O assessor para as Redes Sociais da Arquidiocese resgata uma expressão utilizada no número 15 do documento preparatório: “cada um à escuta dos outros; e todos à escuta do Espírito Santo”. Para padre Rodrigo, esta frase sintetiza a finalidade do Sumo Pontífice: ouvir a Deus por meio das colocações do povo. Ele frisa que o Sínodo é um mecanismo de escuta, mas a palavra final é do papa. O Santo Padre leva em consideração todas as informações coletadas para tomar suas decisões e escrever o documento final, se julgar necessário.
– Se nós ouvirmos (uns aos outros), nós perceberemos e ouviremos o Espírito Santo. Esta é a dinâmica. Se nós nos ouvirmos de verdade e falarmos daquilo que o Evangelho tem nos enchido o coração, o Espírito Santo vai prevalecer.

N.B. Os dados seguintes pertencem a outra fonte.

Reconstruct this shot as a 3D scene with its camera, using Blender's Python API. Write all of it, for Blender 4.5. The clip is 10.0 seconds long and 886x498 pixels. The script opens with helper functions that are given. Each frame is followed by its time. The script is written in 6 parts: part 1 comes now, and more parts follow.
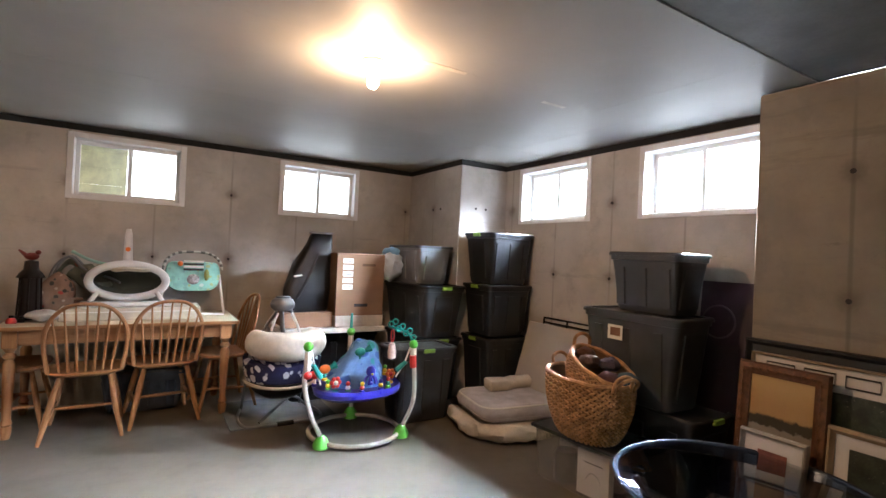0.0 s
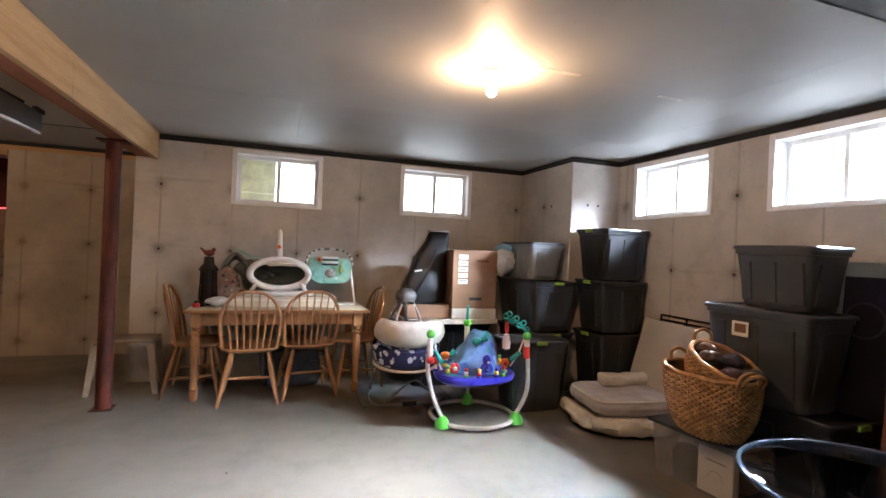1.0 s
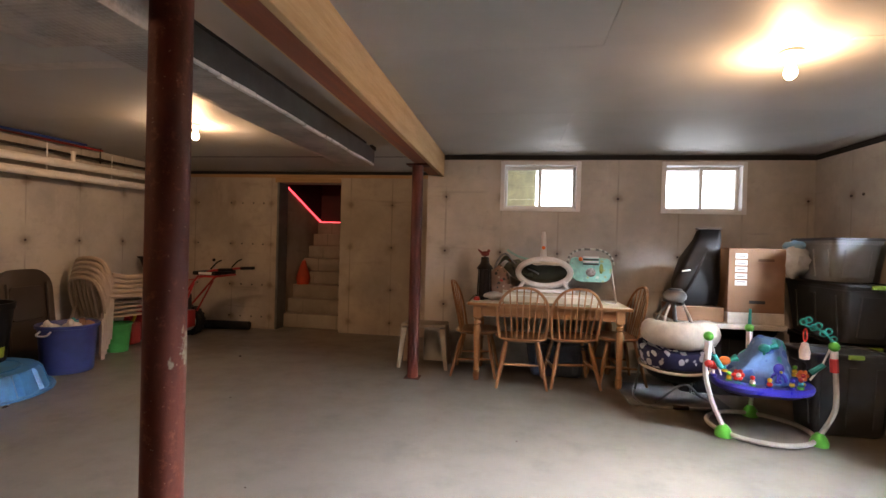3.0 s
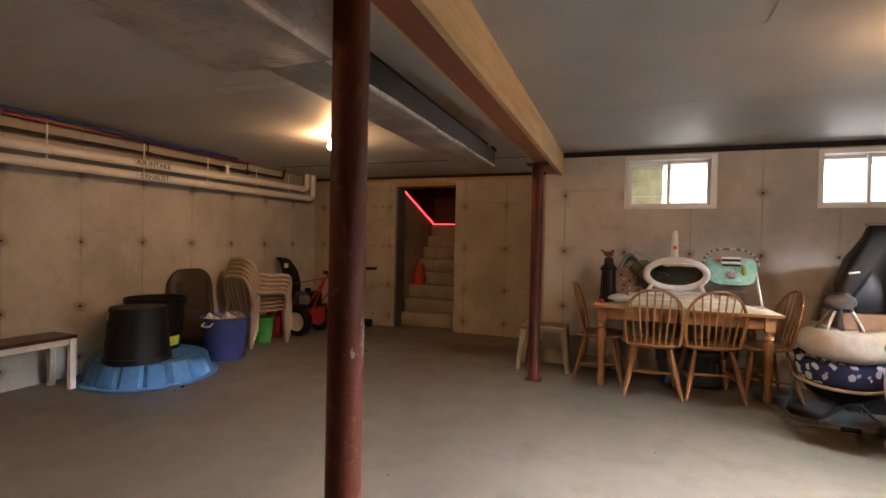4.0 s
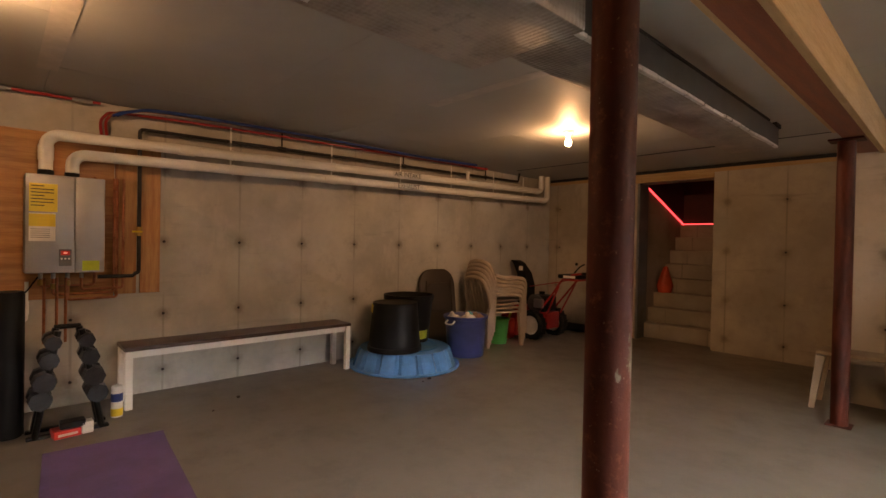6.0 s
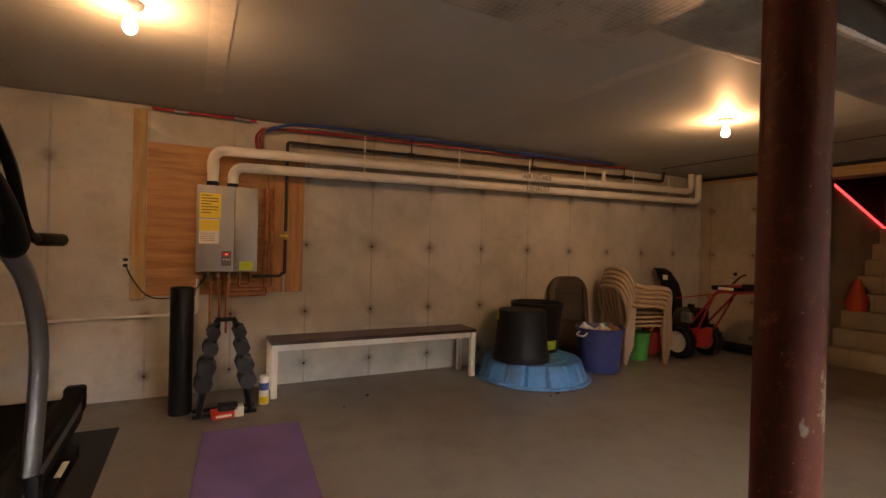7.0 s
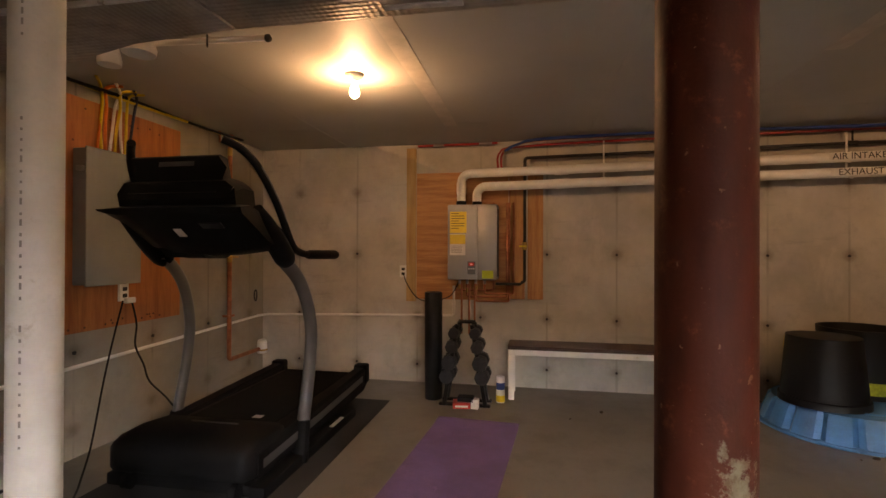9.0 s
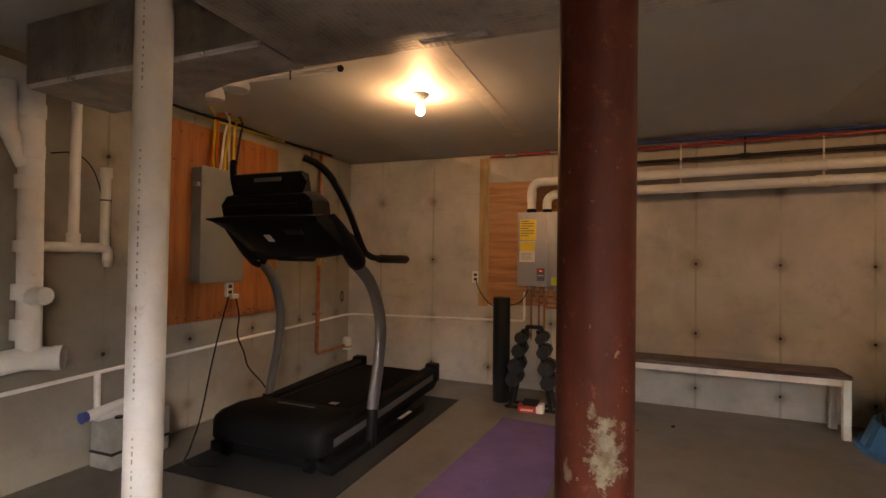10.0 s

Para o padre Rodrigo, apesar de os fiéis não estarem acostumados a participar de uma consulta originada da Santa Sé, os processos sinodais são comuns na Arquidiocese de São Sebastião do Rio de Janeiro. Ele destaca os conselhos paroquiais e as assembleias vicariais como algumas das instâncias de escuta presentes na cidade. Por outro lado, o sacerdote acredita que a discussão nas igrejas locais e a participação dos leigos não se encerram com as respostas ao questionário. Para o padre, os católicos devem exercer, desde já, a sinodalidade na vida comunitária.
– Nós não estamos “dispensados” porque respondemos o relatório. É tempo de continuarmos discernindo o que aquela pergunta que vai ser entregue lá na frente ao Santo Padre ainda tem a repercutir na vida paroquial. Nós precisamos acompanhar com orações, com reflexões, amadurecendo aquilo que discutimos, falamos, ouvimos, para que nós possamos cada vez mais nos aprofundar na proposta do tema.